The Executive MBA Council reports that average salaries and bonuses for recent graduates of EMBA programs rose 11.4 percent in 2010, compared with 9.4 percent in 2009. The findings are based on the council's 2010 Student Exit Benchmarking Survey. The survey found that students averaged a salary and bonus package of US$142,534 at the end of their EMBA programs, up from the average US$127,955 they reported receiving when they started. In addition, 37 percent of survey respondents said they had received promotions while enrolled in their EMBA program.

FROM THE FUNDRAISING DESK

Yale University received a US$50 million commitment from alumnus Edward P. (Ned) Evans shortly before his death on December 31. His gift will support a new campus for its School of Management, which will name the building for Evans. The gift is the largest in the management school's history.

Following a gift of US$40 million from Lonnie and Carol Johnson Poole, US$37 million of which will fund an endowment in the school’s College of Management, North Carolina State University announced that the college will now be named the Lonnie C. Poole Jr. College of Management. The endowment will support new programs, scholarships, faculty research and other activities. One early innovation is the creation of a Center of Excellence in Sustainability.

University of Notre Dame alumnus Kenneth Meyer has donated US$10 million to the school to support fellowships in the Meyer Family Center for MBA Studies.

The Simon Graduate School of Business at the University of Rochester has announced pledged donations totaling US$3.9 million. The gifts include US$1.5 million from alumnus Alan S. Zekelman and his wife for an endowed professorship in finance and US$1 million from alumnus Robert J. Keegan to support strategic initiatives at the school.
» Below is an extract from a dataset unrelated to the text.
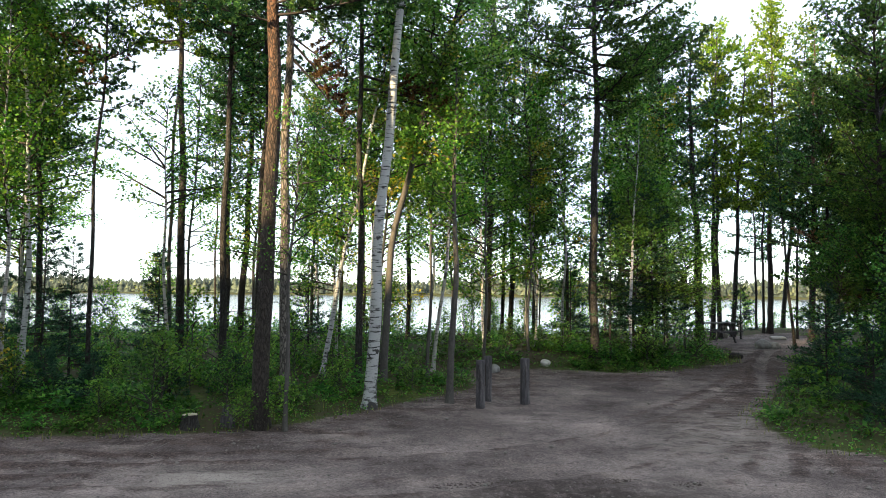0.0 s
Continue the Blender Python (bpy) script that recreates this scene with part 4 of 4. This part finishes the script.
def stone(x, y, sx, sy, sz, label, mat, seed, turn=0.0, sink=0.25, name="boulder"):
    r = random.Random(seed)
    bm = bmesh.new()
    bmesh.ops.create_icosphere(bm, subdivisions=4, radius=1.0)
    off = Vector((r.uniform(0, 50), r.uniform(0, 50), r.uniform(0, 50)))
    for v in bm.verts:
        n1 = noise.noise(v.co * 1.1 + off) * 0.28 + noise.noise(v.co * 3.1 + off) * 0.09 + noise.noise(v.co * 9 + off) * 0.02
        v.co = v.co * (1 + n1)
        v.co = Vector((v.co.x * sx, v.co.y * sy, v.co.z * sz))
    ob = new(name, from_bm(name, bm, mat, True))
    ob.location = (x, y, float(ground_z(x, y)) + sz * (1 - sink) * 0.55)
    ob.rotation_euler = (0, 0, turn)
    return tagged(ob, label, "stone", "boulders")


stone(2.25, 19.6, 0.16, 0.13, 0.11, "small pale granite boulder at the edge of the thicket", M_ROCK_PALE, 1, 0.4)
stone(0.86, 18.7, 0.2, 0.16, 0.14, "grey granite boulder behind the posts", M_ROCK, 2, 1.0)
stone(10.05, 25.0, 0.26, 0.24, 0.22, "large rounded grey boulder on the picnic ground", M_ROCK, 3, 0.3)
stone(10.5, 25.2, 0.2, 0.2, 0.17, "rounded grey boulder touching a larger one", M_ROCK, 4, 1.3)
stone(8.05, 21.9, 0.22, 0.17, 0.12, "low dark stone at the edge of the track", M_DARK_BARK, 5, 0.2)
stone(12.7, 30.2, 0.35, 0.22, 0.10, "flat pale stone on the picnic ground", M_ROCK_PALE, 6, 0.1)
stone(13.6, 26.5, 0.26, 0.2, 0.17, "grey stone on the picnic ground", M_ROCK, 7, 0.8)


def stump():
    rng = np.random.default_rng(12)
    x, y = -4.0, 11.45
    ob = thing("tree_stump", "low sawn tree stump with pale cut face at the wood's edge", "stump", "", (x, y, float(ground_z(x, y))))
    b = Buf()
    z = np.array([-0.1, 0.0, 0.06, 0.14, 0.2])
    tube(b, np.stack([0 * z, 0 * z, z], -1), [0.19, 0.17, 0.135, 0.125, 0.12], 18, 0.05, rng)
    part("bark", b, M_DARK_BARK, ob, "", True)
    c = Buf()
    tube(c, np.array([[0, 0, 0.19], [0, 0, 0.2], [0, 0, 0.206]]), [0.118, 0.116, 0.10], 18, 0.02, rng, cap=True)
    part("cut_face", c, M_WOOD_CUT, ob, "pale weathered cut face")
    ob2 = thing("tree_stump", "broken grey splintered stump among herbs", "stump", "", (-3.45, 11.6, float(ground_z(-3.45, 11.6))))
    s = Buf()
    for k in range(9):
        a = k * 0.7
        px, py = 0.08 * math.cos(a), 0.06 * math.sin(a)
        tube(s, np.array([[px, py, -0.05], [px * 1.05, py, 0.15], [px * 1.1, py, rng.uniform(0.18, 0.36)]]), [0.045, 0.035, 0.008], 5, 0.1, rng, cap=True)
    tagged(part("splintered_wood", s, M_WOOD_GREY, ob2), kind="stuff")


stump()


def picnic_table(x, y, turn):
    """A-frame picnic table with two benches, grey planks."""
    ob = thing("picnic_table", "grey weathered wooden picnic table with benches", "table", "", (x, y, float(ground_z(x, y))), turn)
    for k in range(5):
        part("tabletop_board", from_bm("tabletop_board", bm_box(1.8, 0.135, 0.04, 0.006, 0.002, k, (0, -0.29 + 0.145 * k, 0.74)), M_WOOD_GREY), M_WOOD_GREY, ob)
    for sgn in (-1, 1):
        for k in range(2):
            part("bench_board", from_bm("bench_board", bm_box(1.8, 0.135, 0.04, 0.006, 0.002, 9 + k, (0, sgn * (0.62 + 0.145 * k), 0.44)), M_WOOD_GREY), M_WOOD_GREY, ob)
    for sx in (-0.65, 0.65):
        part("crossbeam", from_bm("crossbeam", bm_box(0.04, 1.6, 0.09, 0.005, 0.002, 3, (sx, 0, 0.375)), M_WOOD_GREY), M_WOOD_GREY, ob)
        part("top_beam", from_bm("top_beam", bm_box(0.04, 0.72, 0.09, 0.005, 0.002, 4, (sx + 0.004, 0, 0.675)), M_WOOD_GREY), M_WOOD_GREY, ob)
        for sgn in (-1, 1):
            part("leg", from_bm("leg", bm_box(0.04, 0.09, 0.86, 0.005, 0.002, 5, (sx + 0.045, sgn * 0.42, 0.36), Matrix.Rotation(sgn * radians(-32) * -1, 3, "X"))  , M_WOOD_GREY), M_WOOD_GREY, ob)
    return ob


picnic_table(9.3, 28.2, 0.25)


def dock():
    ob = thing("wooden_dock", "low wooden swimming dock of pale boards on the lake", "dock", "", (32.0, 66.0, WATER))
    for k in range(16):
        part("board", from_bm("board", bm_box(0.32, 2.6, 0.06, 0.008, 0.003, k, (-2.6 + 0.35 * k, 0, 0.45)), M_WOOD_CUT), M_WOOD_CUT, ob)
    for sx in (-2.5, 0, 2.5):
        for sy in (-1.1, 1.1):
            b = Buf()
            tube(b, np.array([[sx, sy, -2.0], [sx, sy, 0.0], [sx, sy, 0.42]]), [0.09, 0.09, 0.09], 10)
            part("dock_leg", b, M_WOOD_GREY, ob)
    part("beam", from_bm("beam", bm_box(5.6, 0.12, 0.16, 0.01, 0.0, 1, (0, -1.1, 0.33)), M_WOOD_GREY), M_WOOD_GREY, ob)
    part("beam", from_bm("beam", bm_box(5.6, 0.12, 0.16, 0.01, 0.0, 1, (0, 1.1, 0.33)), M_WOOD_GREY), M_WOOD_GREY, ob)


dock()


def litter():
    """Pebbles, cones and twigs scattered over the earth."""
    rng = np.random.default_rng(14)
    pb, tb = Buf(), Buf()
    x, y = rng.uniform(-9, 12, 9000), 5.5 + rng.random(9000) ** 1.3 * 20
    keep = earth_depth(x, y) > -0.2
    x, y = x[keep], y[keep]
    z = ground_z(x, y)
    s = rng.uniform(0.006, 0.022, len(x)) * np.where(rng.random(len(x)) < 0.04, 2.2, 1)
    octa = np.array([[1, 0, 0], [0, 1, 0], [-1, 0, 0], [0, -1, 0], [0, 0, 0.7], [0, 0, -0.5]], float)
    of = np.array([[0, 1, 4], [1, 2, 4], [2, 3, 4], [3, 0, 4], [1, 0, 5], [2, 1, 5], [3, 2, 5], [0, 3, 5]])
    v = octa[None] * rng.uniform(0.6, 1.3, (len(x), 6, 3)) * s[:, None, None] + np.stack([x, y, z + s * 0.2], -1)[:, None]
    f = (np.arange(len(x))[:, None, None] * 6 + of[None]).reshape(-1, 3)
    pb.add(v.reshape(-1, 3), f)
    cb = Buf()
    for y0, bow, x0, x1 in ((8.95, 0.07, 0.0, 3.4), (8.15, 0.05, 0.3, 3.0), (7.75, 0.05, 0.2, 2.6)):
        lx = np.linspace(x0, x1, 150)
        ly = y0 + 0.1 * (lx - 1.6) - bow * (lx - 1.6) ** 2
        for no, off in enumerate((-0.09, -0.03, 0.03, 0.09)):
            on = (rng.random(len(lx)) < 0.75) & (np.arange(len(lx)) % 3 != no % 3)
            px, py = lx[on] + rng.normal(0, 0.006, on.sum()), ly[on] - off + rng.normal(0, 0.008, on.sum())
            sz = rng.uniform(0.009, 0.019, on.sum())
            vv = octa[None] * rng.uniform(0.6, 1.4, (len(px), 6, 3)) * sz[:, None, None] + np.stack([px, py, ground_z(px, py) - 0.004], -1)[:, None]
            cb.add(vv.reshape(-1, 3), (np.arange(len(px))[:, None, None] * 6 + of[None]).reshape(-1, 3))
    tagged(new("tyre_clods", cb.mesh("tyre_clods", M_CLOD)), "small dark clods pressed up by tyres", "soil", kind="stuff")
    tagged(new("pebbles", pb.mesh("pebbles", M_TWIG_PALE)), "small grey pebbles and cones scattered on the earth", "pebbles", kind="stuff")
    for _ in range(420):
        px, py = rng.uniform(-9, 11), rng.uniform(7, 22)
        e = float(earth_depth(px, py))
        if e < -0.5 or e > 1.6:
            continue
        a, ln = rng.uniform(0, 6.283), rng.uniform(0.08, 0.5)
        pz = float(ground_z(px, py)) + 0.008
        d = np.array([math.cos(a), math.sin(a), 0]) * ln
        o = np.array([px, py, pz])
        tube(tb, np.stack([o, o + d * 0.5 + rng.normal(0, 0.012, 3) * (1, 1, 0.3), o + d]), [0.006, 0.005, 0.002], 4)
    tagged(new("fallen_twigs", tb.mesh("fallen_twigs", M_TWIG_PALE)), "dry fallen twigs on the earth", "twigs", kind="stuff")


litter()

# -- unseen pines added behind and beside the clearing, to block sun and sky light --
def turned(x, y):
    """Turns the added shading pines so that they lie squarely across the low sun's way."""
    k = radians(SUN_AZIMUTH - 205)
    return -1 + (x + 1) * math.cos(k) + (y - 14) * math.sin(k), 14 - (x + 1) * math.sin(k) + (y - 14) * math.cos(k)


tall_blocker = pine(*turned(-11.7, -7.0), 20.6, 0.2, "tall pine at the back of the clearing", crown=(13.4, 1), spread=2.8, n=60, seed=401, count=4, width=0.2, length=0.4, tuft=0.2, every=0.3, group="pines behind the clearing", taper=0.4)
full_blocker = pine(*turned(-3.0, -24.0), 12, 0.16, "dense pine behind the clearing", crown=(0.5, 1), spread=3.0, n=60, seed=402, count=3, width=0.5, length=0.7, tuft=0.3, every=0.42, group="pines behind the clearing", dead=0, taper=0.4)
rng = np.random.default_rng(21)
# crowns set by height so sun passes only in bands between them
for bx, by, s in ((-15.8, -7.5, 0.96), (-13.6, -6.4, 1.0), (-9.8, -8.0, 0.95), (-18.4, -9.0, 0.84), (-12.6, -9.6, 1.0), (-10.8, -10.4, 0.96), (-14.8, -10.0, 0.97), (-21.5, -8.0, 0.8), (-7.9, -9.0, 0.9),
                  (-14.0, -18.5, 1.15), (-11.5, -17.5, 1.15), (-9.0, -18.6, 1.02), (-6.5, -17.6, 1.0), (-4.0, -18.4, 1.0), (-1.5, -17.8, 0.98), (6.0, -18.0, 0.8), (13.0, -19.0, 0.9)):
    bx, by = turned(bx, by)
    copy_thing(tall_blocker, pose(bx, by, float(ground_z(bx, by)), 0, 0, rng.uniform(0, 360)) @ Matrix.Scale(s, 4))
# one more blocker, keeps a sun patch off the picnic ground
copy_thing(full_blocker, pose(-13.2, -6.0, float(ground_z(-13.2, -6.0)), 0, 0, 70) @ Matrix.Scale(0.86, 4))
for bx, by in ((-7.9, -12.2), (-5.6, -12.4), (-9.8, -12.0)):
    bx, by = turned(bx, by)
    copy_thing(full_blocker, pose(bx, by, float(ground_z(bx, by)), 0, 0, bx * 31) @ Matrix.Scale(0.72, 4))
for bx in (-15.5, -13.4, -11.2, -9.0, -6.8, -4.6, -2.4, 0.0, -17.6, -19.8):
    bx, by = turned(bx, -13.6 + 0.5 * math.sin(bx * 2))
    copy_thing(full_blocker, pose(bx, by, float(ground_z(bx, by)), 0, 0, bx * 47) @ Matrix.Scale(0.83, 4))
for row, (y0, step) in enumerate(((-17.5, 2.5), (-23.0, 2.6))):
    for k in range(34):
        bx = -56 + step * k + rng.uniform(-0.6, 0.6)
        by = y0 + rng.uniform(-1.5, 1.0)
        s = 0.88 + 0.06 * row if -24 < bx < -11.5 else (rng.uniform(1.2, 1.35) if -11.5 <= bx < 2 else rng.uniform(0.98, 1.06)) + 0.1 * row
        bx, by = turned(bx, by)
        copy_thing(full_blocker, pose(bx, by, float(ground_z(bx, by)), 0, 0, rng.uniform(0, 360)) @ Matrix.Scale(s, 4))
for k in range(20):
    side = -1 if k % 2 else 1
    bx, by = side * rng.uniform(20, 42), rng.uniform(-12, 30)
    if by > 4 and abs(bx) < 0.75 * by + 6:
        bx = side * (0.75 * by + 7)
    s = rng.uniform(0.8, 1.15)
    copy_thing(full_blocker, pose(bx, by, float(ground_z(bx, by)), 0, 0, rng.uniform(0, 360)) @ Matrix.Scale(s, 4))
Stephen Jarislowsky has donated C$1 million to the University of Victoria. In conjunction with a matching gift from the university’s Centre for Asia Pacific Initiatives (CAPI), the donation will fund the Jarislowsky CAPI East Asia (Japan) Chair, which will be housed in both the Peter B. Gustavson School of Business and CAPI.

NEW PROGRAMS

Among recent international partnerships in executive education:

Babson College has leased property in the San Francisco neighborhood known as "South of Market" to house its Fast Track MBA program, which it plans to expand. … The Arthur Rock Center for Entrepreneurship at Harvard Business School has established the Minimum Viable Product Fund, which will offer grants to support rapid prototyping by MBA student entrepreneurs. … Anticipating the introduction in Canada of new accounting standards for reporting financial information, HEC Montreal has launched an International Watch Centre for Financial Information. … IE Business School and ASIS International, an association of security managers, have partnered to create Effective Management for Security Professionals, a five-day executive education program that will be offered starting late February on the IE campus in Madrid. … IESE Business School has helped establish a new business school in Ivory Coast. The MDE Business School was formerly the IHE-Afrique (Institut de Hautes Etudes-Afrique), which has offered workshops for West African executives since 2004. … The Indian School of Business has signed a memorandum of understanding with the Fletcher School at Tufts University designed to help in the development of ISB's Bharti Institute of Public Policy. The collaboration will include faculty exchanges, curriculum development, research and teaching support, joint research projects, and joint executive education programs. …

A course at the London School of Economics and Political Science, "Strategy in the Age of Global Risk," is designed to help future leaders anticipate future threats and "rediscover the lost art of strategy." Starting this September and spread over an academic year, the course includes four intensive one-week study sessions, 20 evening seminars, two policy weekend discussions, relevant site visits, and individual coaching. … The NUS Business School's Center for Asset Management Research & Investments and the Investment Management Association of Singapore are partnering to spark innovation in the investment management industry. … The Haas School of Business at the University of California-Berkeley is introducing a number of innovations in its Evening & Weekend MBA Program. One offering, for example, is a marketing course that combines marketing research, customer behavior, and brand advertising. The school has also rolled out a series of one-unit electives grouped under such topics as corporate financial decision making, game theory, and behavioral finance. Additionally, students in the program now begin began their studies under the umbrella of the school’s new Berkeley Innovative Leader Development (BILD) initiative and can take advantage of expanded career services programming. … The University of Cincinnati has announced that its Department of Economics will now be housed in UC’s College of Business rather than in its college of arts and science. … The Graduate School of Banking at University of Wisconsin-Madison and Dakota State University are partnering to advance information technology for the financial industry. … Vlerick Leuven Gent Management School and the University of Stellenbosch Business School in South Africa have agreed to collaborate more closely on research, knowledge development and transfer, and management programs. …

Bluefield State College has announced that it will name its college of business after donor W. Paul Cole, Jr. … ESSEC Business School is starting a 12-month Global MBA program that will include networking seminars, experiential learning trips to emerging markets, and study trips to Singapore and Eastern Europe. … Sify News reports that India’s Europe Asia Business School, based in Pune, plans to open a campus in Mumbai. … The Carey Business School at the Johns Hopkins University is launching an Executive MBA program in global business for senior-level professionals. The 18-month program will blend online distance learning with 10 residencies at the school’s campus in Baltimore. … In Armenia, the Corporate Management High School of the Russian Academy of National Economy is starting a two-year business-education program, "Euromanagement – Master of Business Administration."